At press time the inaugural Latin American Business Aviation Conference & Exhibition (LABACE) was still officially scheduled for January 16 to 18 in Saõ Paulo, Brazil, but NBAA said it was giving serious consideration to changing the show’s date, a move prompted by the country’s presidential election next month and the expected formation of a new national civil aviation agency, which the association said needs time “to become fully established.”
“We are anticipating a new date for LABACE, which would be the end of March, to give us time to see what happens with the very important election that takes place in October,” said NBAA president Jack Olcott. In an NBAA member newsletter the association also cited the creation of the new Brazilian CAA as a reason for the planned date change.
Brazil has approved a law that will lead to the formation of a national civil aviation agency to replace the Department of Civil Aviation, which is dominated by the Brazilian military. The new government-run entity will remain under the jurisdiction of the Brazilian ministry of defense, but it will be financially autonomous. The Brazilian senate is expected to pass legislation authorizing the agency later this year.
Separately, the turbulent Brazilian election, which the leftist opposition has a good chance of winning, has been a major concern for international investors, who worry that the country’s troubled economy could deteriorate and become another Argentina, which is now in the grip of its worst economic crisis in decades. Despite the uncertainty, NBAA and ABAG, Brazil’s business aviation association, say LABACE is a go.
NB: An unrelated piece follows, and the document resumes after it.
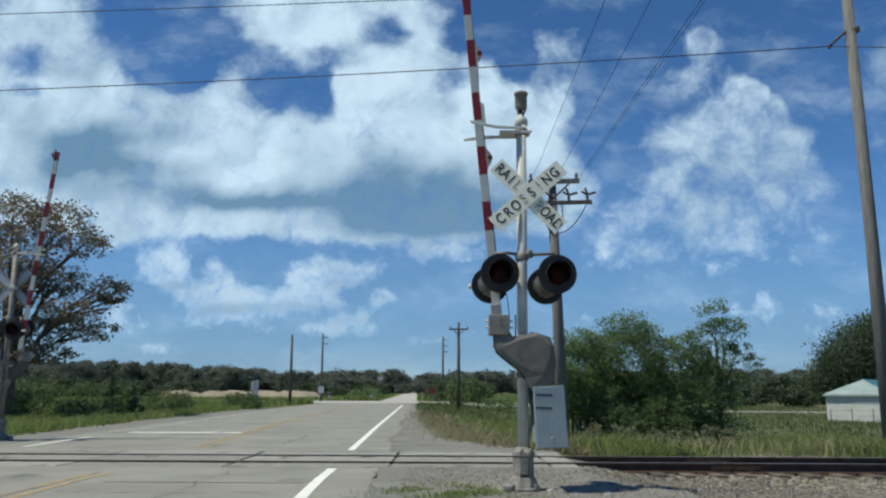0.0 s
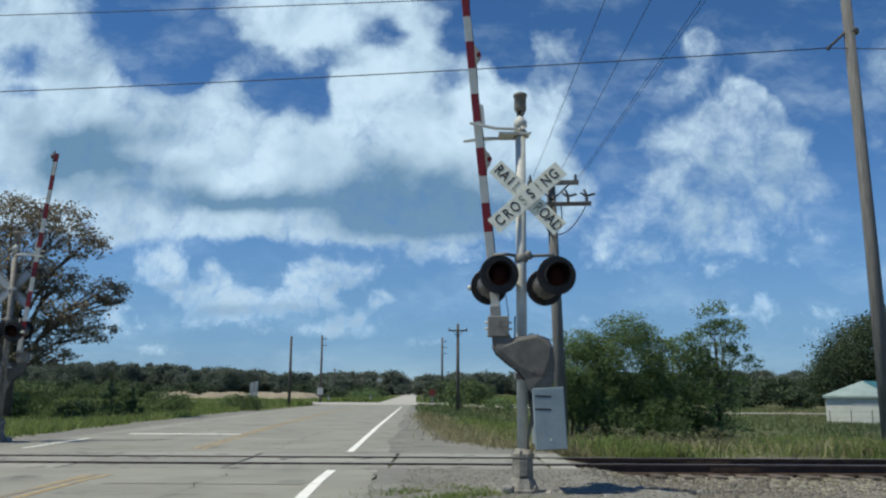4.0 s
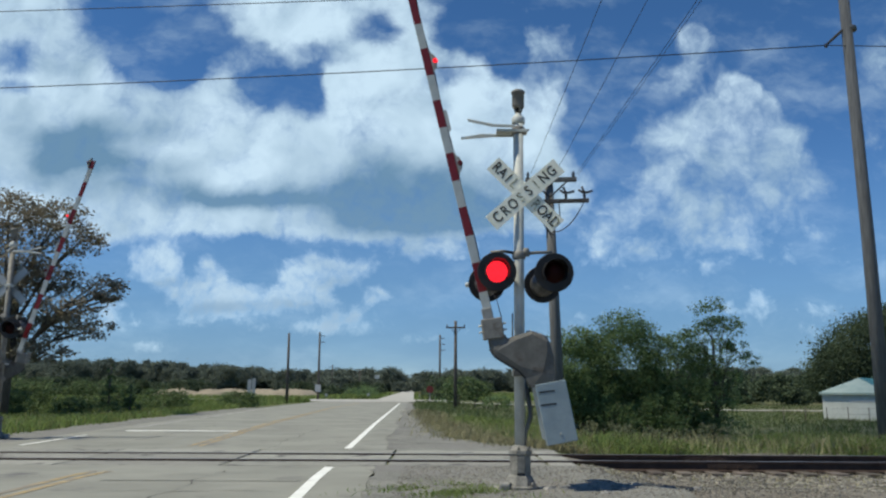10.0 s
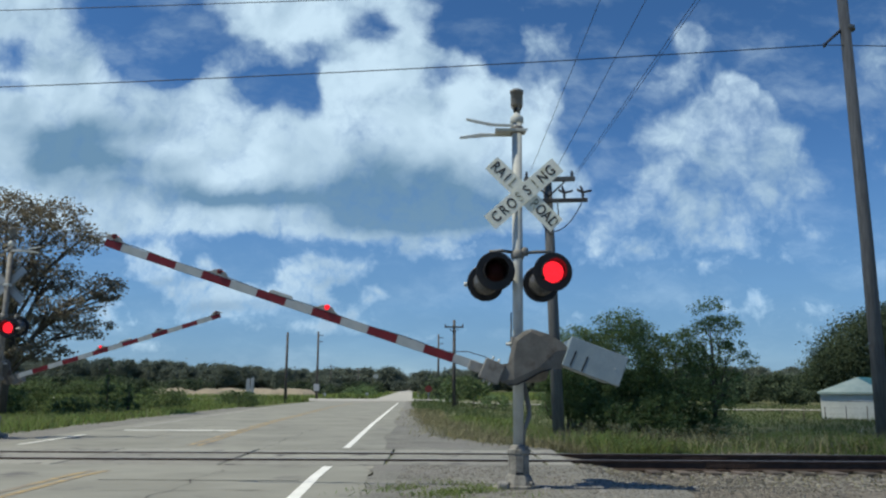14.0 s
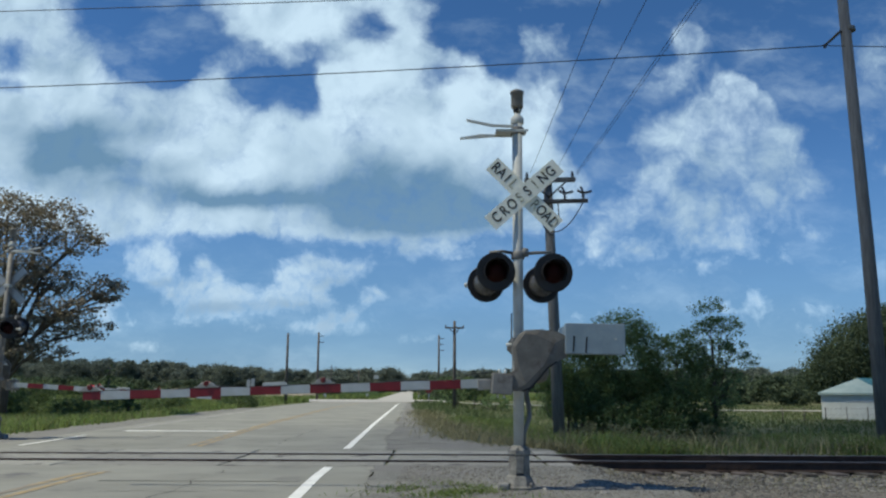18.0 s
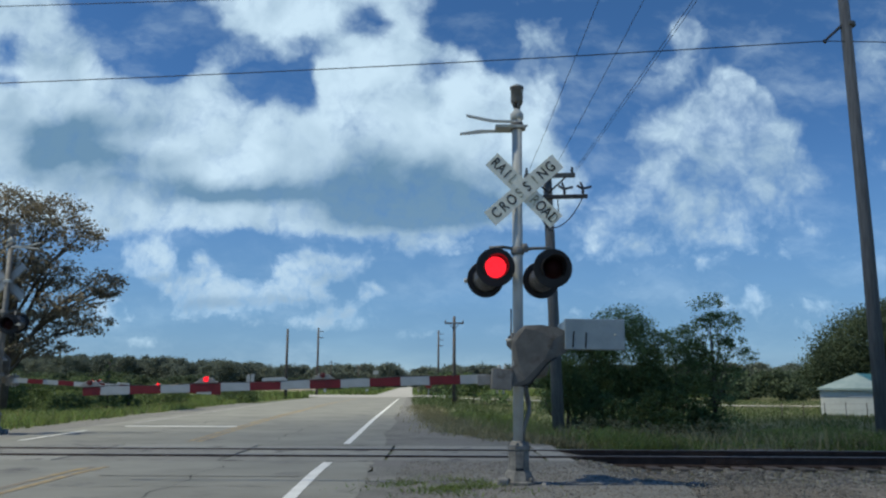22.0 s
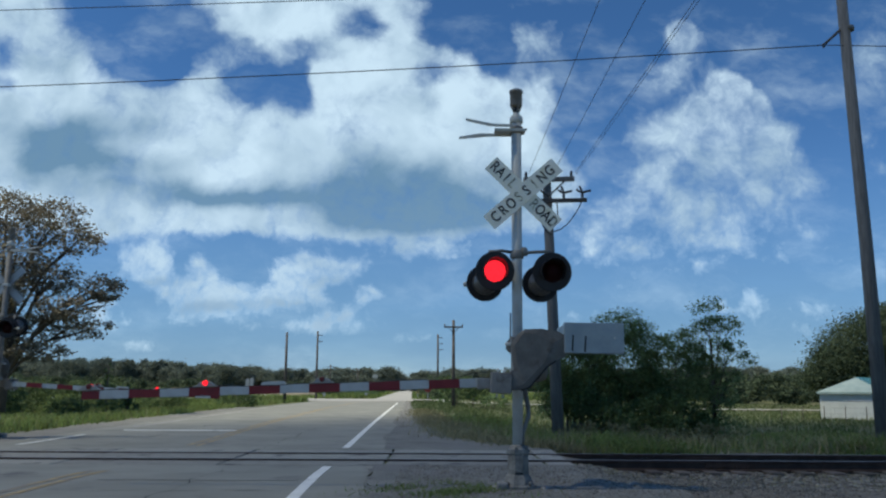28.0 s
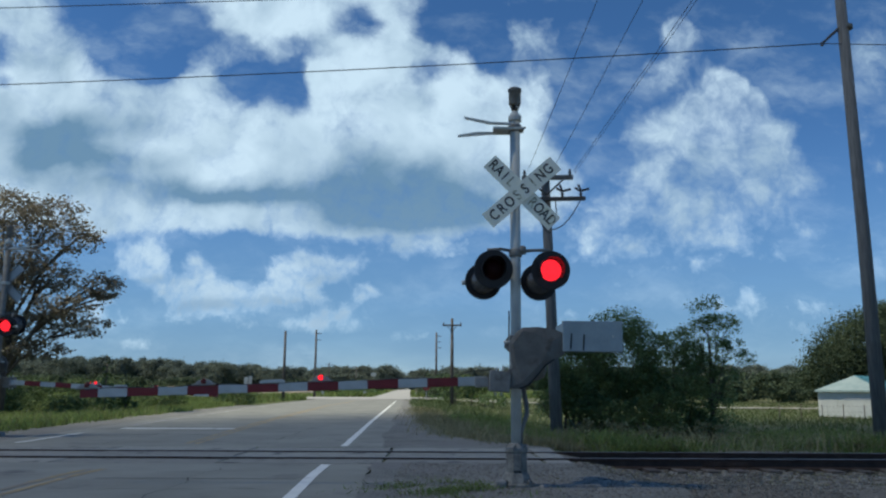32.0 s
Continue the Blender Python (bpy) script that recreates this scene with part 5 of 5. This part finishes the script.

Finally, many have voiced apprehension about LABACE because of security concerns in Saõ Paulo. The city’s jammed streets have given criminals ample targets for carjackings and kidnappings, which have risen at an alarming rate, according to security experts and the U.S. State Department. In a recent report assessing safety in Saõ Paulo, the State Department said carjackings “may occur both day and night, even in safer sections of the city.”
Asked about security for the show, Olcott said NBAA and ABAG are “very aware of the concerns,” adding that the convention headquarters hotel is co-joined with the convention center, and that the aircraft static display, some 15 mi away, would be reached primarily by helicopter.
Brazil’s helicopter fleet is one of the largest in the world. The country now has a private helicopter fleet of nearly 900 ships, many of which fly Brazilian businessmen every day over the Saõ Paulo metropolitan area, between their luxury high-rises and office buildings.